— Exercise description —
Below are the records; copy each line in them that holds the word "Continue".

START Excerpted records

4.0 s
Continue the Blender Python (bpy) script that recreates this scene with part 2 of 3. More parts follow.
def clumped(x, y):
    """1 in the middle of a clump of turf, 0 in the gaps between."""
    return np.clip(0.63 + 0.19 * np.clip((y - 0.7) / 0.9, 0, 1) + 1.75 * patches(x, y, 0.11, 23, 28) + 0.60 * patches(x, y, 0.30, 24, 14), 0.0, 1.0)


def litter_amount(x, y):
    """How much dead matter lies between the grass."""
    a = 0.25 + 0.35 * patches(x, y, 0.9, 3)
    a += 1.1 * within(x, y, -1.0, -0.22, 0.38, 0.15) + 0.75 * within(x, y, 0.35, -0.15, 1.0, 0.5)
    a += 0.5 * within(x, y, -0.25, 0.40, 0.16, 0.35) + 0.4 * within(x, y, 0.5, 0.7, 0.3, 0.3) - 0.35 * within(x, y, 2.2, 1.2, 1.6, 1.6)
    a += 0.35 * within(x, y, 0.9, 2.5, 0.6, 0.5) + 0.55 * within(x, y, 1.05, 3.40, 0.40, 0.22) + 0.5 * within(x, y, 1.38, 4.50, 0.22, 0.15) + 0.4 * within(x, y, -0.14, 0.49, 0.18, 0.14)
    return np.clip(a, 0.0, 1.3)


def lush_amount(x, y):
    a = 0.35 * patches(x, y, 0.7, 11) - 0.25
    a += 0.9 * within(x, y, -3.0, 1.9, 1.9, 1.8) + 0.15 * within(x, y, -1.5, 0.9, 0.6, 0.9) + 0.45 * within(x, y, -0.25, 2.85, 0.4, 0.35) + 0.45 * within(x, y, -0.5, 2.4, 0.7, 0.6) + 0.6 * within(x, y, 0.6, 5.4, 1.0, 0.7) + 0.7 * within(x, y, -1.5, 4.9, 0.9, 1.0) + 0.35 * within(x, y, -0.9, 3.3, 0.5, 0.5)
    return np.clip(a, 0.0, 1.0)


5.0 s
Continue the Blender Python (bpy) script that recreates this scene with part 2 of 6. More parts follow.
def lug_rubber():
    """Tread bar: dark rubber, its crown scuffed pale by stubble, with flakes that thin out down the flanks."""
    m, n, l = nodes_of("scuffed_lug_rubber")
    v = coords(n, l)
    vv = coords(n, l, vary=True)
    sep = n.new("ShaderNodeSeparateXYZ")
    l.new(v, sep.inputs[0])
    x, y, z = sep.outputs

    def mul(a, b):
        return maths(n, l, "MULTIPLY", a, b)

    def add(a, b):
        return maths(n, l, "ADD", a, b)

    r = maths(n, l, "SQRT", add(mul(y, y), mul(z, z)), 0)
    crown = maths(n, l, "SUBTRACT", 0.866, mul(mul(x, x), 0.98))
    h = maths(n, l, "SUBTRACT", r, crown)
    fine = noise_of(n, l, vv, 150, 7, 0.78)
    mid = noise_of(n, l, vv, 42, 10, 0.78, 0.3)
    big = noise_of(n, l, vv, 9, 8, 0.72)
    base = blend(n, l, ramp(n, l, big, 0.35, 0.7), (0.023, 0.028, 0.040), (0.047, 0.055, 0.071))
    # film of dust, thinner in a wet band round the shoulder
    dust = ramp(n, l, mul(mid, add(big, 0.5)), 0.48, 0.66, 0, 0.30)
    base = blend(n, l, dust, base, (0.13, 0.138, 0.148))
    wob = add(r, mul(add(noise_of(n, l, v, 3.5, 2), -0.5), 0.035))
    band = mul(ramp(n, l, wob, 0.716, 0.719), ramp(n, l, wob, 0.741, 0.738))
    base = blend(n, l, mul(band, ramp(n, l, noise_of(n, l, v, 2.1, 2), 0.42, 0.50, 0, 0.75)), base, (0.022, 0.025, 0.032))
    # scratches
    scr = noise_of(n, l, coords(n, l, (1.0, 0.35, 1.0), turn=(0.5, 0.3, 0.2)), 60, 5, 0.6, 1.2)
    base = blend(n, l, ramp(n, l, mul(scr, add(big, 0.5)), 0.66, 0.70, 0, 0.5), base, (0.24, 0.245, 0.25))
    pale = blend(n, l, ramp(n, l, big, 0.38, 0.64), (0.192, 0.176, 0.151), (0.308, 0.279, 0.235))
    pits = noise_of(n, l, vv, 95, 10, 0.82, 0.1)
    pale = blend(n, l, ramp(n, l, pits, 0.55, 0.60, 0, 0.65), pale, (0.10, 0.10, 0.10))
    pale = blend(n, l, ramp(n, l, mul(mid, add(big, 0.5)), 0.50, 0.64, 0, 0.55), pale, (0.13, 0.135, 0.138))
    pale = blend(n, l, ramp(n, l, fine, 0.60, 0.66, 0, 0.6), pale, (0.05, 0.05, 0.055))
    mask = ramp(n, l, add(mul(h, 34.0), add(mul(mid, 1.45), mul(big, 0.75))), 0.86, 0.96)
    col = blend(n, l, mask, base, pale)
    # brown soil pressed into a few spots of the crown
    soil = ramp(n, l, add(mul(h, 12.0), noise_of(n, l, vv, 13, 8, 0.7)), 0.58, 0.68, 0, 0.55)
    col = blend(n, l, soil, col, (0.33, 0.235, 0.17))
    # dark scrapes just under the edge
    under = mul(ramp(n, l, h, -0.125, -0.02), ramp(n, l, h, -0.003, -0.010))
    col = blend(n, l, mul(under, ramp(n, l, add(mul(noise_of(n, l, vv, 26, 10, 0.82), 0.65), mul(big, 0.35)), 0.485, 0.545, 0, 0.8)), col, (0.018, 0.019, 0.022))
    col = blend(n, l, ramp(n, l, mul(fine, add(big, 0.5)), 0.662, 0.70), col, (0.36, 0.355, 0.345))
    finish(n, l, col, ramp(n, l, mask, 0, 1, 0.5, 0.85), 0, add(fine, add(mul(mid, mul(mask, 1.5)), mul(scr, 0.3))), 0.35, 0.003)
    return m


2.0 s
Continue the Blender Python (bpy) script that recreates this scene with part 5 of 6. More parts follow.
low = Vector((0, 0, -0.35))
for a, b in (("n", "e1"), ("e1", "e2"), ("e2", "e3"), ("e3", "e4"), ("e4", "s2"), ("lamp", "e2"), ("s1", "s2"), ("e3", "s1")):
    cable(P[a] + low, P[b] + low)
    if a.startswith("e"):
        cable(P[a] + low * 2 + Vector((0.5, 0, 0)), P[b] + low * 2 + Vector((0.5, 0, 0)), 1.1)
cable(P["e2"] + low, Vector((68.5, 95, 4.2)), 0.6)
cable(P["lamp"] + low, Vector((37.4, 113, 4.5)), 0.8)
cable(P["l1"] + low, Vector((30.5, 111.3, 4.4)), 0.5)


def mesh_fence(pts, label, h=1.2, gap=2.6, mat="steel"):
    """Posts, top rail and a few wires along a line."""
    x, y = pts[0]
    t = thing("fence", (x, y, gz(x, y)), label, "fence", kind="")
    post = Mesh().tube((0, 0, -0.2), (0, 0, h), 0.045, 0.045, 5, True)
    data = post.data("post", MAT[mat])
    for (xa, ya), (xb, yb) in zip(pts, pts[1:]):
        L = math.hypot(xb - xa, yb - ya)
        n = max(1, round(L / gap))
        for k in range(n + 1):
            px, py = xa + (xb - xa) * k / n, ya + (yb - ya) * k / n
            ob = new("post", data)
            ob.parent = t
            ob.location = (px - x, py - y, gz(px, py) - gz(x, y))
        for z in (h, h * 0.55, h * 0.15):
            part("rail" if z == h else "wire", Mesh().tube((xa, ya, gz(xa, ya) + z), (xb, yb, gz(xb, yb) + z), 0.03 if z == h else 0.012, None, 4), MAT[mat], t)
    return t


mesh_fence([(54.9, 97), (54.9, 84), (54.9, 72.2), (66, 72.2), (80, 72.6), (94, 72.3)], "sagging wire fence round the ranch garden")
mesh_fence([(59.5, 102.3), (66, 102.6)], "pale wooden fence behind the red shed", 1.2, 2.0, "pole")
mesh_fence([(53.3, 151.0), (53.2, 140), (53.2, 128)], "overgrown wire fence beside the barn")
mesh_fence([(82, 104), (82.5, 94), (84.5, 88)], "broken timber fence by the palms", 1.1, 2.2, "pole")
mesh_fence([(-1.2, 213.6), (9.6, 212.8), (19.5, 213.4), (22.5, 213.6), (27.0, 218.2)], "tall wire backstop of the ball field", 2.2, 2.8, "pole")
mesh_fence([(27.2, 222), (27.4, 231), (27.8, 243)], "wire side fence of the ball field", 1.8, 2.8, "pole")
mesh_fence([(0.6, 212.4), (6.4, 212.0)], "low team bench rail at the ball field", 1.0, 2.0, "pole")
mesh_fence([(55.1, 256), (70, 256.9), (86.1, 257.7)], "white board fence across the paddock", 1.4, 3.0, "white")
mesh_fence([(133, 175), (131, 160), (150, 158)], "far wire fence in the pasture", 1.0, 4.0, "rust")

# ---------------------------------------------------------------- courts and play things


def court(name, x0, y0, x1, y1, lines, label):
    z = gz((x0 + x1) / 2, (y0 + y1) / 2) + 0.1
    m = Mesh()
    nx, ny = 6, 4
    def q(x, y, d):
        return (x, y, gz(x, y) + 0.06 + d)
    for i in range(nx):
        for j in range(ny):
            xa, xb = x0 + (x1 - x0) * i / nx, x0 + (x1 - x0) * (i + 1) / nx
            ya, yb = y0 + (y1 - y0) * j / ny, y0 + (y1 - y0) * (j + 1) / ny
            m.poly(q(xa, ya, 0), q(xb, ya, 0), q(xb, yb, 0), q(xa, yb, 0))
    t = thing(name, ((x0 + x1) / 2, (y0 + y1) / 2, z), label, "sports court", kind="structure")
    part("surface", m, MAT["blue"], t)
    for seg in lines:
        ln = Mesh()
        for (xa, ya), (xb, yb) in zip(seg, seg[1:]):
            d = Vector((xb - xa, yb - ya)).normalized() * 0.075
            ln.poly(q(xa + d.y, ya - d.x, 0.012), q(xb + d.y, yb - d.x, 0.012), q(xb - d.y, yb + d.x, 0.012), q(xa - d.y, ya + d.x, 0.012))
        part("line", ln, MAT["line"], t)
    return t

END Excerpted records

— Answer to the exercise —
Continue the Blender Python (bpy) script that recreates this scene with part 2 of 3. More parts follow.
Continue the Blender Python (bpy) script that recreates this scene with part 2 of 6. More parts follow.
Continue the Blender Python (bpy) script that recreates this scene with part 5 of 6. More parts follow.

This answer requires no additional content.